Task to carry out >> Every line below that mentions the word "part" should be copied out.

Given data >>
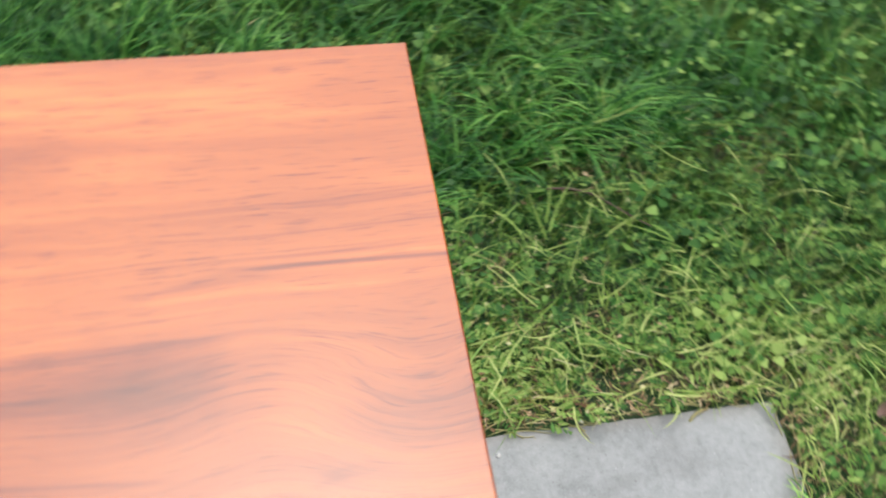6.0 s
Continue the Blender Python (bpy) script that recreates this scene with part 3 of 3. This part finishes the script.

==

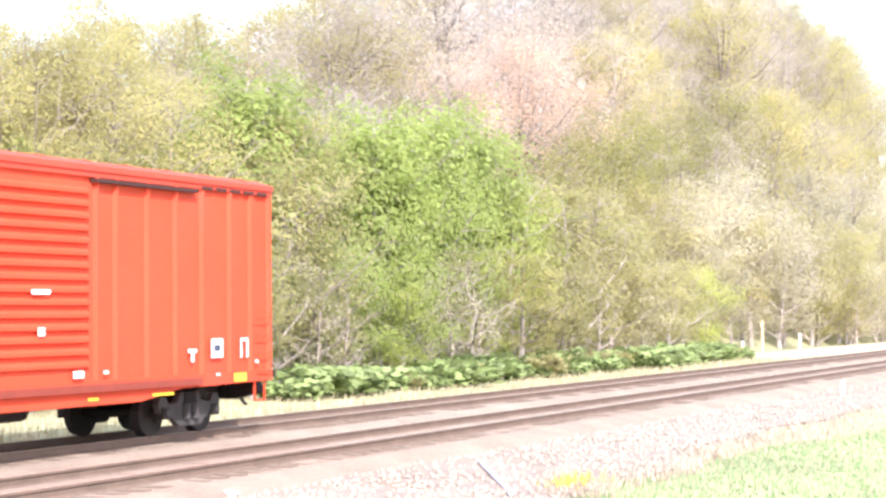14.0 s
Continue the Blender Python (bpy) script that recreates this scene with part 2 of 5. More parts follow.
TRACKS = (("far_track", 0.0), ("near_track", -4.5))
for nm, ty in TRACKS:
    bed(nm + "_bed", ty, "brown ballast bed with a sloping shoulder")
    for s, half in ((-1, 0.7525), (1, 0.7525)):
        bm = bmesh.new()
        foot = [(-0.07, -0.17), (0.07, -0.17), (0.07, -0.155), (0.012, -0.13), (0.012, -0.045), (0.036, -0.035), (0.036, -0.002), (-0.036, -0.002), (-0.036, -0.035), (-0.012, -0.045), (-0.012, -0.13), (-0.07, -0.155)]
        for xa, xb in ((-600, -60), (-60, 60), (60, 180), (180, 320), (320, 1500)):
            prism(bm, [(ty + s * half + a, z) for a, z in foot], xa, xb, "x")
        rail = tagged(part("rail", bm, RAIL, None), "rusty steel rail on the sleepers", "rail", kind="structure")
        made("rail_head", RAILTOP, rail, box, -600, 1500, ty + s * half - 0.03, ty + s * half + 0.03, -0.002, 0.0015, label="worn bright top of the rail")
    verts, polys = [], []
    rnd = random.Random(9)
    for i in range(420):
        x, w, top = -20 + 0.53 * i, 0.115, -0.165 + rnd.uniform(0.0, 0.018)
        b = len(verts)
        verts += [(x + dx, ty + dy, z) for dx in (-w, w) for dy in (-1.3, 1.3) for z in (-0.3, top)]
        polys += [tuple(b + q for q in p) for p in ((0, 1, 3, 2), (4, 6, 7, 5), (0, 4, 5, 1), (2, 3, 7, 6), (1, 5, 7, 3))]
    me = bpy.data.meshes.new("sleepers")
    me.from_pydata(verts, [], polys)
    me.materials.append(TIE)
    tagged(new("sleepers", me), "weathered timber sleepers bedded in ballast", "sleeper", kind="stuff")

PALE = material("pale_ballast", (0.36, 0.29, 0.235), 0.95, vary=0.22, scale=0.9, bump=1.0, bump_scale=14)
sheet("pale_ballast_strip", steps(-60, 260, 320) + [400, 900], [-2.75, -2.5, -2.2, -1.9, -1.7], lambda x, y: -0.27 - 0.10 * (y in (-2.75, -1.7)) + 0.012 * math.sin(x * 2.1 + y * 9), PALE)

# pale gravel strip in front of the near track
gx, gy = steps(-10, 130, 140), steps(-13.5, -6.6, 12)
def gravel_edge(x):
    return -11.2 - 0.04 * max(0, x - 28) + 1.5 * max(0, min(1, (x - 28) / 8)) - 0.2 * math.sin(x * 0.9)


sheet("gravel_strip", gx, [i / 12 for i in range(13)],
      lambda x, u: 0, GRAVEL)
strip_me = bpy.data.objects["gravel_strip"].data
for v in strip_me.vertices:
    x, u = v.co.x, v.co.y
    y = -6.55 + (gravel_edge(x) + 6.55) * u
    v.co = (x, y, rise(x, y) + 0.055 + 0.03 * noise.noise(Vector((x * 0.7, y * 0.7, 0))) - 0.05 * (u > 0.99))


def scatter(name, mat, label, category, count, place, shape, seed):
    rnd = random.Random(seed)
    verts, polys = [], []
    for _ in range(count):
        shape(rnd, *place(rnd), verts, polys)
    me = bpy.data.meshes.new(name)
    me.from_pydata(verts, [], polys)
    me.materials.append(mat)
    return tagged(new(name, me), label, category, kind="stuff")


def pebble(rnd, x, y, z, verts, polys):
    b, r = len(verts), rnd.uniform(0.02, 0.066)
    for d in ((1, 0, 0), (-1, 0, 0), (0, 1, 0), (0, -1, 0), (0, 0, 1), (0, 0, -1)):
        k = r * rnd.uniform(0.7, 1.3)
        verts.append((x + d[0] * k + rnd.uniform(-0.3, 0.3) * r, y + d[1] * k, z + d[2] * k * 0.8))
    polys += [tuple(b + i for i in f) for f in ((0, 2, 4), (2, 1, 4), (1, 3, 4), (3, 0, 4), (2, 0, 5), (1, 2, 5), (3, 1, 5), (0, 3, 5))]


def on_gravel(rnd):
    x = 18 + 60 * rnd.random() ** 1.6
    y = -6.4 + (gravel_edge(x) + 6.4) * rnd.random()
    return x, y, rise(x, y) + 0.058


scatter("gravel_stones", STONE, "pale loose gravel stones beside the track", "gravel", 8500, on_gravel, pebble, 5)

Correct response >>
Continue the Blender Python (bpy) script that recreates this scene with part 3 of 3. This part finishes the script.
Continue the Blender Python (bpy) script that recreates this scene with part 2 of 5. More parts follow.
        rail = tagged(part("rail", bm, RAIL, None), "rusty steel rail on the sleepers", "rail", kind="structure")